In 1861, two years before writing this poem, Longfellow's personal peace was shaken when his second wife of 18 years, to whom he was very devoted, was fatally burned in an accidental fire. Then in 1863, during the American Civil War, Longfellow's oldest son, Charles Appleton Longfellow, joined the Union Army without his father's blessing. Longfellow was informed by a letter dated March 14, 1863, after Charles had left. 'I have tried hard to resist the temptation of going without your leave but I cannot any longer', he wrote. 'I feel it to be my first duty to do what I can for my country and I would willingly lay down my life for it if it would be of any good.' Charles was soon appointed as a lieutenant but, in November, he was severely wounded in the Battle of Mine Run. Charles eventually recovered, but his time as a soldier was finished.


Longfellow wrote the poem on Christmas Day in 1863. Christmas Bells was first published in February 1865, in Our Young Folks, a juvenile magazine published by Ticknor and Fields. References to the Civil War are prevalent in some of verses 4 and 5, which are not commonly sung. The refrain "peace on Earth, goodwill to men" may be a well-known Christmas message but could not be more appropriate in this time of war in Ukraine, Eastern Europe.


The poem was first set to music in 1872 by the English organist John Baptiste Calkin, who used the poem set to his melody Waltham from1848. The Calkin tune for the Christmas carol has become the most well known and widely sung in churches.

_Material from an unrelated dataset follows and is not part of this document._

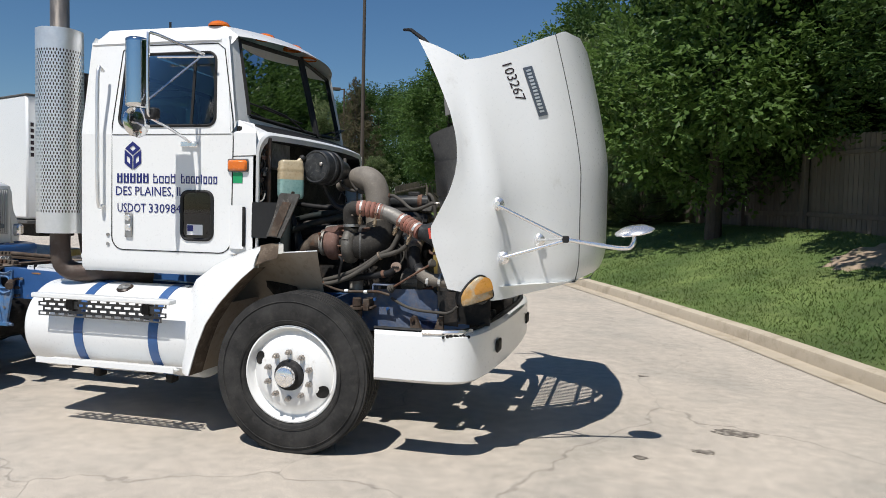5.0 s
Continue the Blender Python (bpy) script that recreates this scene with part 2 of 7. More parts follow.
def leafy(name, colour, other, through=0.35, rough=0.5):
    """Thin foliage: lit from both sides, each piece a little different."""
    m = bpy.data.materials.new(name)
    m.use_nodes = True
    t = m.node_tree
    b = t.nodes["Principled BSDF"]
    geo = t.nodes.new("ShaderNodeNewGeometry")
    info = t.nodes.new("ShaderNodeObjectInfo")
    noise_ = t.nodes.new("ShaderNodeTexNoise")
    noise_.inputs["Scale"].default_value = 0.9
    coord = t.nodes.new("ShaderNodeTexCoord")
    t.links.new(coord.outputs["Object"], noise_.inputs["Vector"])
    add = t.nodes.new("ShaderNodeMath")
    add.operation = "ADD"
    t.links.new(geo.outputs["Random Per Island"], add.inputs[0])
    t.links.new(noise_.outputs["Fac"], add.inputs[1])
    half = t.nodes.new("ShaderNodeMath")
    half.operation = "MULTIPLY"
    half.inputs[1].default_value = 0.5
    t.links.new(add.outputs[0], half.inputs[0])
    mix = t.nodes.new("ShaderNodeMix")
    mix.data_type = "RGBA"
    mix.inputs["A"].default_value, mix.inputs["B"].default_value = (*colour, 1), (*other, 1)
    t.links.new(half.outputs[0], mix.inputs["Factor"])
    t.links.new(mix.outputs["Result"], b.inputs["Base Color"])
    b.inputs["Roughness"].default_value = rough
    b.inputs["Specular IOR Level"].default_value = 0.3
    tr = t.nodes.new("ShaderNodeBsdfTranslucent")
    t.links.new(mix.outputs["Result"], tr.inputs["Color"])
    sh = t.nodes.new("ShaderNodeMixShader")
    sh.inputs[0].default_value = through
    t.links.new(b.outputs[0], sh.inputs[1])
    t.links.new(tr.outputs[0], sh.inputs[2])
    t.links.new(sh.outputs[0], t.nodes["Material Output"].inputs["Surface"])
    return m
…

However, in 1956 Johnny Marks composed a version that Bing Crosby recorded, using verses 1, 2, 6 and 7. 'Bing Crosby's workover of I Heard the Bells on Christmas Day looks like a big one for the '56 Yule and a hit potential of enduring value', wrote Variety, that year. Marks's tune has been recorded over 60 times, with total sales exceeding 5 million copies. Listen to Crosby’s version here: https://youtu.be/aMmRkimMBOE


Sir (Alfred) Herbert Brewer (1865-1928), who wrote the music for this edition, was a chorister at Gloucester Cathedral and studied at Exeter College, Oxford, after which, in 1883, he received the first organ scholarship to the Royal College of Music. He later had organist positions at Bristol Cathedral and St Michael's, Coventry; he was organist and music master at Tonbridge School from 1892 to 1896, and then spent 30 years at Gloucester Cathedral, directing the Three Choirs Festival between 1898 and 1925.